» **Set task**
Count how many lines below contain the word "scene", then give that number alone.

Recorded data:
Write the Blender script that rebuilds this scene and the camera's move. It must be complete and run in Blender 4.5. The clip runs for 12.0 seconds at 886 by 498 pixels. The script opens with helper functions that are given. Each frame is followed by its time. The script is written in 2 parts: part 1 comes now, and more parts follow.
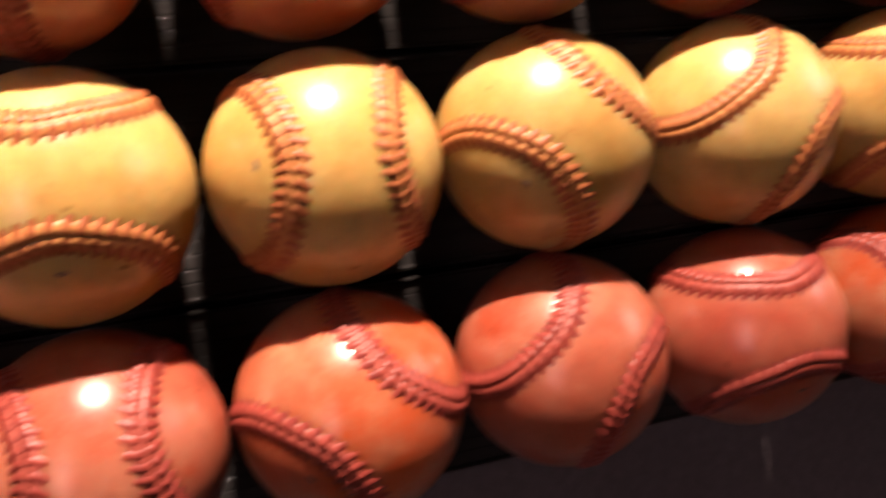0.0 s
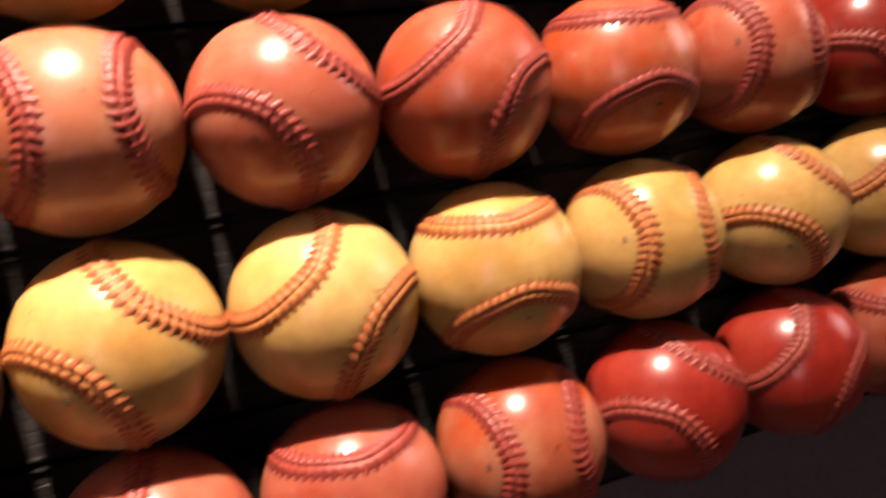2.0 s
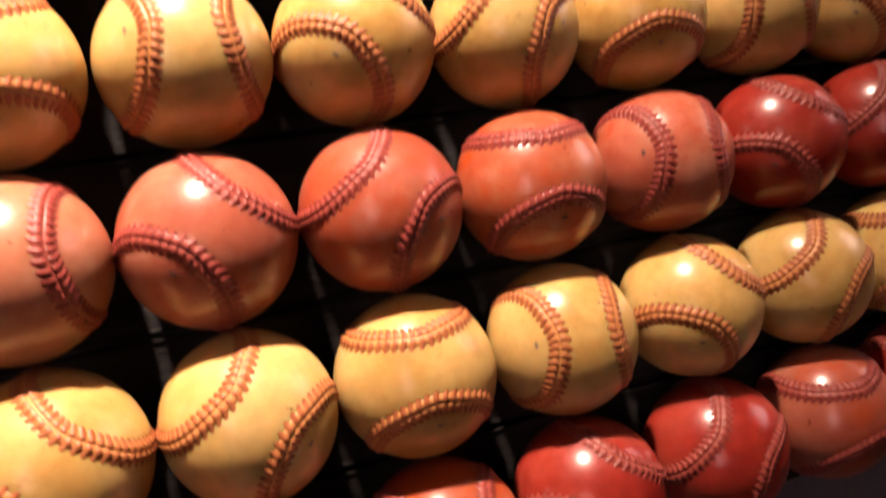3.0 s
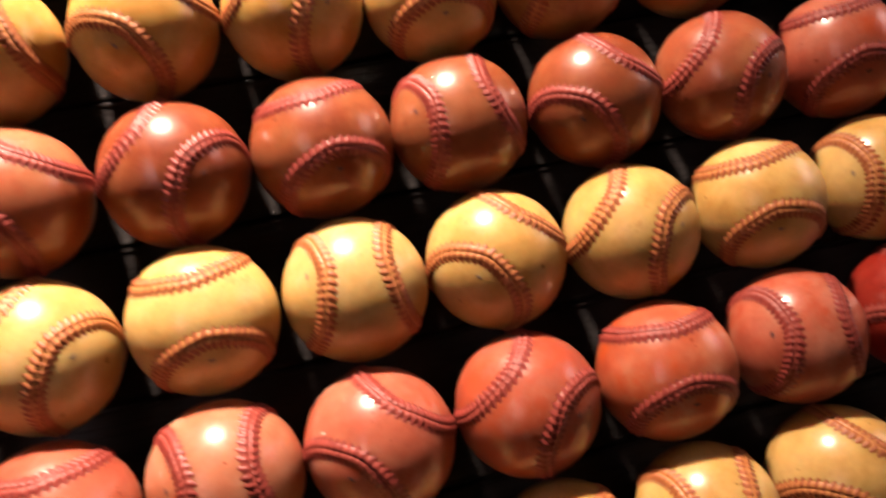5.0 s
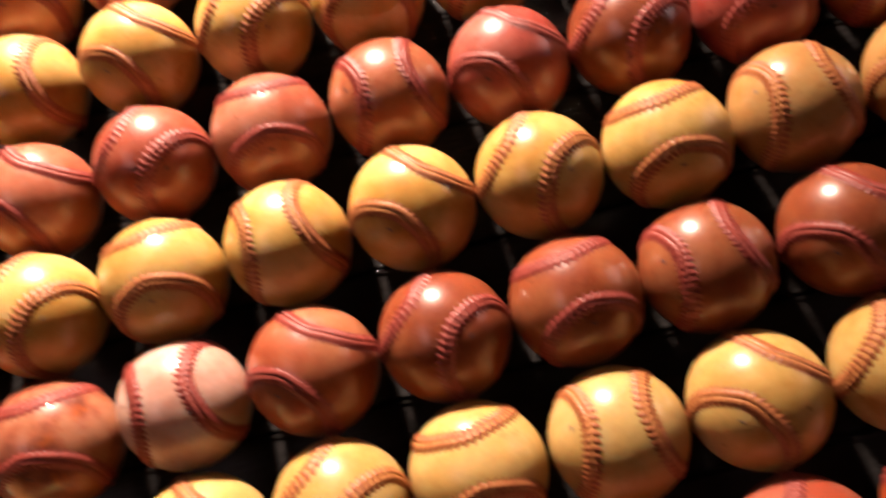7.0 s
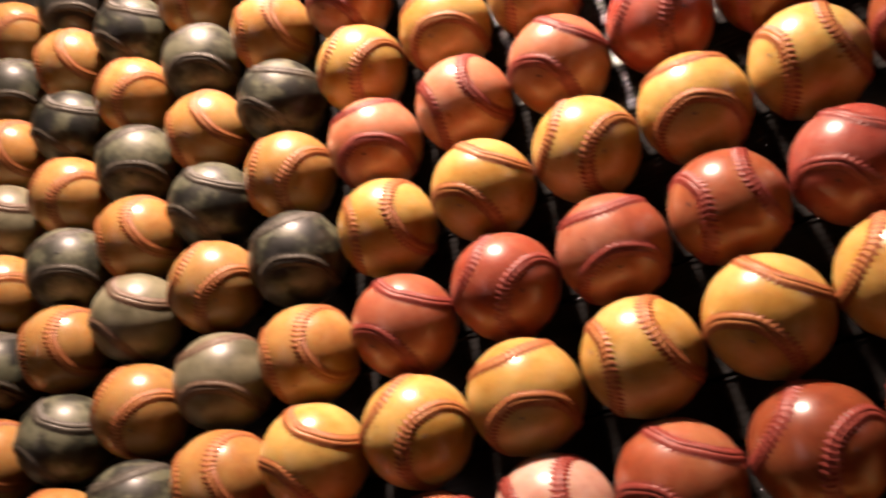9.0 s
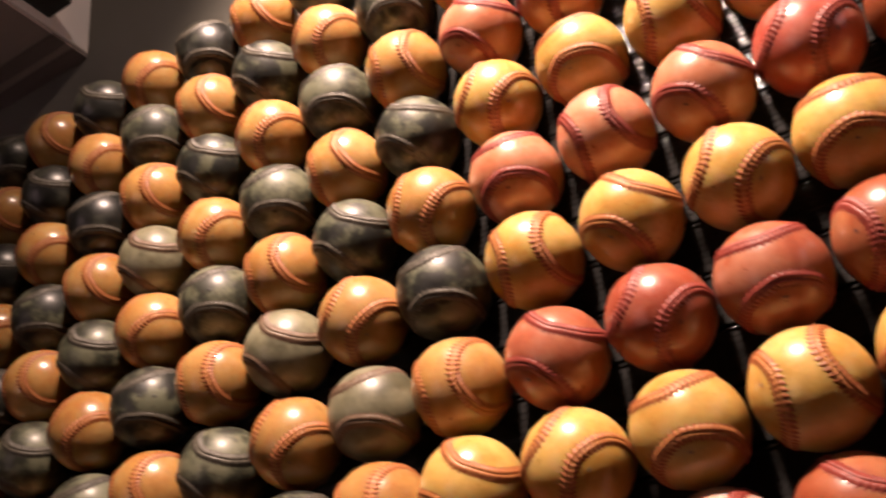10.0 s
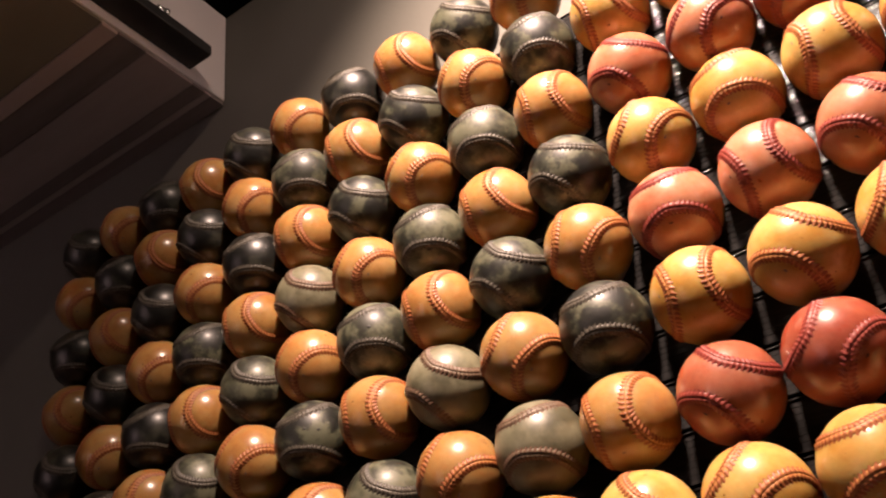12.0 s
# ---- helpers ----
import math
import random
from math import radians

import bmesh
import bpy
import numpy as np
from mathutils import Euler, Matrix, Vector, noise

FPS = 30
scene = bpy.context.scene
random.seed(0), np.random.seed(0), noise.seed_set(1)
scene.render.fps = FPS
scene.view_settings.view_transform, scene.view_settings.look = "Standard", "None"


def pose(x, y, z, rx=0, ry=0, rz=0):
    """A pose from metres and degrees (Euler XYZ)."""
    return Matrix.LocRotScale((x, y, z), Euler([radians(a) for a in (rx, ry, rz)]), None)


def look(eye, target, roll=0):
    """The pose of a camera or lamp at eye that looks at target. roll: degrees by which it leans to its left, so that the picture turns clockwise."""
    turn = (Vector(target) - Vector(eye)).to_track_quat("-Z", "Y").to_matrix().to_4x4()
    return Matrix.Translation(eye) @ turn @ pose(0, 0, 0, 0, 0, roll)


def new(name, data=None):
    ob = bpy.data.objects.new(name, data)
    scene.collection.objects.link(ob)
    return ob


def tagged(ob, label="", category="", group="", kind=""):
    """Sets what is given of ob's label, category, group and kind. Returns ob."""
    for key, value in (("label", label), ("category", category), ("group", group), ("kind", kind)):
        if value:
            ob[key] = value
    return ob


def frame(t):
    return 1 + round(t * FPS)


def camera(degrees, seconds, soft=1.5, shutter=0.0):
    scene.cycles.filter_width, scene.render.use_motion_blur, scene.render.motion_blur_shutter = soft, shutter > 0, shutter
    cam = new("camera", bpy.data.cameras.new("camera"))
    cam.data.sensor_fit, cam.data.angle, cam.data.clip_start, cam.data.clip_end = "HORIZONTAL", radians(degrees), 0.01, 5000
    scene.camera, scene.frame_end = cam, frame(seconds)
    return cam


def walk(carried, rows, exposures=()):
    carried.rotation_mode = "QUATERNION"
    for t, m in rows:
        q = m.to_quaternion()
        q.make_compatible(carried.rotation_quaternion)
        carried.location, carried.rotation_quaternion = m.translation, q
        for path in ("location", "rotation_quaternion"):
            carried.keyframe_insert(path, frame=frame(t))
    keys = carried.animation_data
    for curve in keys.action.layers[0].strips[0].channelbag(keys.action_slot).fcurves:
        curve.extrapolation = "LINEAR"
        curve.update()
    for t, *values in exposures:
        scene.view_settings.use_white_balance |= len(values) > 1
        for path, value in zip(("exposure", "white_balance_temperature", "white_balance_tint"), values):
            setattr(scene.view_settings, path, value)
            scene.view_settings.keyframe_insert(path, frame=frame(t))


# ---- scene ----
FOV = 54.1
cam = camera(FOV, 12.0, soft=2.0, shutter=1.0)
ROWS = [
    (0.0, -0.3502, -0.2695, 1.1805, 82.75, 6.10, -18.89),
    (0.5, -0.3189, -0.2847, 1.1868, 83.94, 6.93, -20.18),
    (1.0, -0.2879, -0.2997, 1.1943, 84.79, 7.83, -21.80),
    (1.5, -0.2624, -0.3120, 1.2012, 85.56, 8.67, -23.33),
    (2.0, -0.2366, -0.3288, 1.2086, 86.56, 9.53, -23.96),
    (2.5, -0.2168, -0.3495, 1.2181, 88.08, 10.41, -23.96),
    (3.0, -0.2017, -0.3707, 1.2295, 89.82, 11.13, -22.58),
    (3.2, -0.2017, -0.3771, 1.2313, 91.12, 11.72, -22.25),
    (4.8, -0.1924, -0.4263, 1.2628, 98.62, 13.46, -11.58),
    (5.0, -0.1915, -0.4333, 1.2694, 98.94, 13.58, -10.09),
    (5.5, -0.1919, -0.4441, 1.2767, 101.18, 14.08, -6.43),
    (6.0, -0.1881, -0.4521, 1.2775, 103.85, 14.15, -2.33),
    (6.5, -0.1897, -0.4589, 1.2817, 106.69, 13.93, 2.15),
    (7.0, -0.1930, -0.4687, 1.2904, 109.46, 13.64, 6.93),
    (7.5, -0.2027, -0.4810, 1.3020, 111.98, 13.13, 11.27),
    (9.5, -0.2552, -0.5246, 1.3205, 119.23, 9.57, 26.85),
    (10.0, -0.2734, -0.5414, 1.3301, 120.02, 9.06, 29.25),
    (10.5, -0.2892, -0.5605, 1.3418, 120.20, 8.98, 30.82),
    (11.0, -0.2983, -0.5724, 1.3426, 121.22, 8.18, 32.66),
    (11.5, -0.3067, -0.5793, 1.3387, 122.16, 7.41, 33.90),
    (12.0, -0.3166, -0.5880, 1.3330, 122.85, 6.97, 34.44),
]
walk(cam, [(t, pose(x, y, z, rx, ry, rz)) for t, x, y, z, rx, ry, rz in ROWS],
     [(0.0, 0.46), (2.5, 0.49), (5.0, 0.25), (6.0, 0.07), (7.5, -0.42), (9.5, -0.96), (12.0, -0.93)])

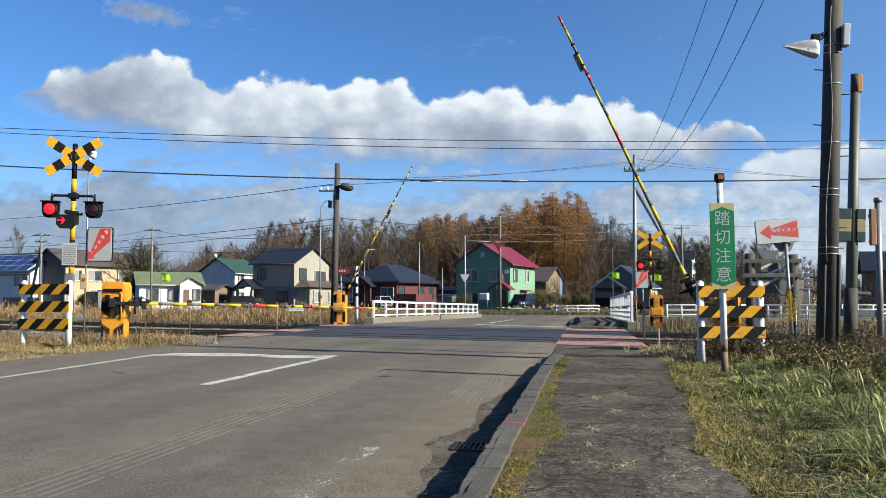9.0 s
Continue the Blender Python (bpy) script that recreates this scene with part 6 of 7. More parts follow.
def larch(seed, h, material=None, full=0.42):
    """A straight trunk, whorls of thin drooping branches and sprays of needles, sparse below."""
    rng = random.Random(seed)
    bm = BM()
    rod(bm, (0, 0, -0.4), (0, 0, h * 0.55), h * 0.0125, h * 0.008, 7, False)
    rod(bm, (0, 0, h * 0.55), (0, 0, h), h * 0.008, 0.015, 5, False)
    vs, fs = [], []
    z = h * 0.12
    while z < h * 0.99:
        f = (z - h * 0.12) / (h * 0.88)
        reach = h * 0.29 * (1 - f) ** 0.7 * (0.6 + 0.7 * rng.random()) + 0.35
        for b in range(rng.randint(3, 5)):
            a = rng.uniform(0, 2 * math.pi)
            d = Vector((math.cos(a), math.sin(a), rng.uniform(-0.15, 0.25)))
            L = reach * rng.uniform(0.6, 1.1)
            p0, p1 = Vector((0, 0, z)), Vector((0, 0, z)) + d * L
            ribbon(vs, fs, p0, p1, 0.03)
            dens = 0.25 if f < full * 0.5 else (0.6 if f < full else 1.0)
            n = int((18 + L * 25) * dens)
            for i in range(n):
                c = p0.lerp(p1, rng.uniform(0.2, 1.05)) + Vector((rng.gauss(0, 0.16), rng.gauss(0, 0.16), rng.gauss(-0.08, 0.16)))
                s = rng.uniform(0.058, 0.113)
                u = Vector((rng.uniform(-1, 1), rng.uniform(-1, 1), rng.uniform(-0.7, 0.7))).normalized() * s
                w = u.cross(Vector((rng.uniform(-1, 1), rng.uniform(-1, 1), rng.uniform(-1, 1)))).normalized() * s * 0.45
                k = len(vs)
                vs += [c - u, c + w, c + u, c - w]
                fs.append((k, k + 1, k + 2, k + 3))
        z += h * rng.uniform(0.016, 0.03)
    return mesh_of("trunk", bm, M_LARCHBARK), sheet("crown", [tuple(v) for v in vs], fs, material or M_LARCH)


def leafy(seed, h, w, material, count, leaf, fork=5):
    """A round many-stemmed tree with thinning leaves held on twigs."""
    rng = random.Random(seed)
    bm = BM()
    vs, fs = [], []

    def grow(p, d, L, r, lev):
        q = p + d * L
        rod(bm, p, q, r, r * 0.7, 6, False)
        if lev == 0:
            for k in range(fork):
                grow(q, bend(rng, d, 0.75), L * rng.uniform(0.6, 1.0), r * 0.6, 1)
        elif lev < 3:
            for k in range(3):
                grow(q, bend(rng, d, 0.6), L * 0.72, r * 0.6, lev + 1)
        if lev >= 2:
            for k in range(count):
                a = p.lerp(q, rng.uniform(0.2, 1.0))
                b = a + bend(rng, d, 0.9) * rng.uniform(0.3, 1.0)
                ribbon(vs, fs, a, b, 0.014)
                for m in range(2):
                    c = a.lerp(b, rng.uniform(0.3, 1.0))
                    u = Vector((rng.uniform(-1, 1), rng.uniform(-1, 1), rng.uniform(-1, 1))).normalized() * leaf
                    v = u.cross(Vector((rng.random(), rng.random(), rng.random()))).normalized() * leaf * 0.4
                    k0 = len(vs)
                    vs.extend([c - u, c + v, c + u, c - v])
                    fs.append((k0, k0 + 1, k0 + 2, k0 + 3))

    grow(Vector((0, 0, -0.3)), Vector((0.05, 0, 1)), h * 0.2, h * 0.016, 0)
    top, wide = max(v.z for v in vs), max(abs(v.x) for v in vs)
    S = Matrix.Diagonal((w / 2 / wide, w / 2 / wide, h / top, 1))
    bmesh.ops.transform(bm, matrix=S, verts=bm.verts[:])
    return mesh_of("trunk", bm, M_BARK), sheet("crown", [tuple(S @ v) for v in vs], fs, material)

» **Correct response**
12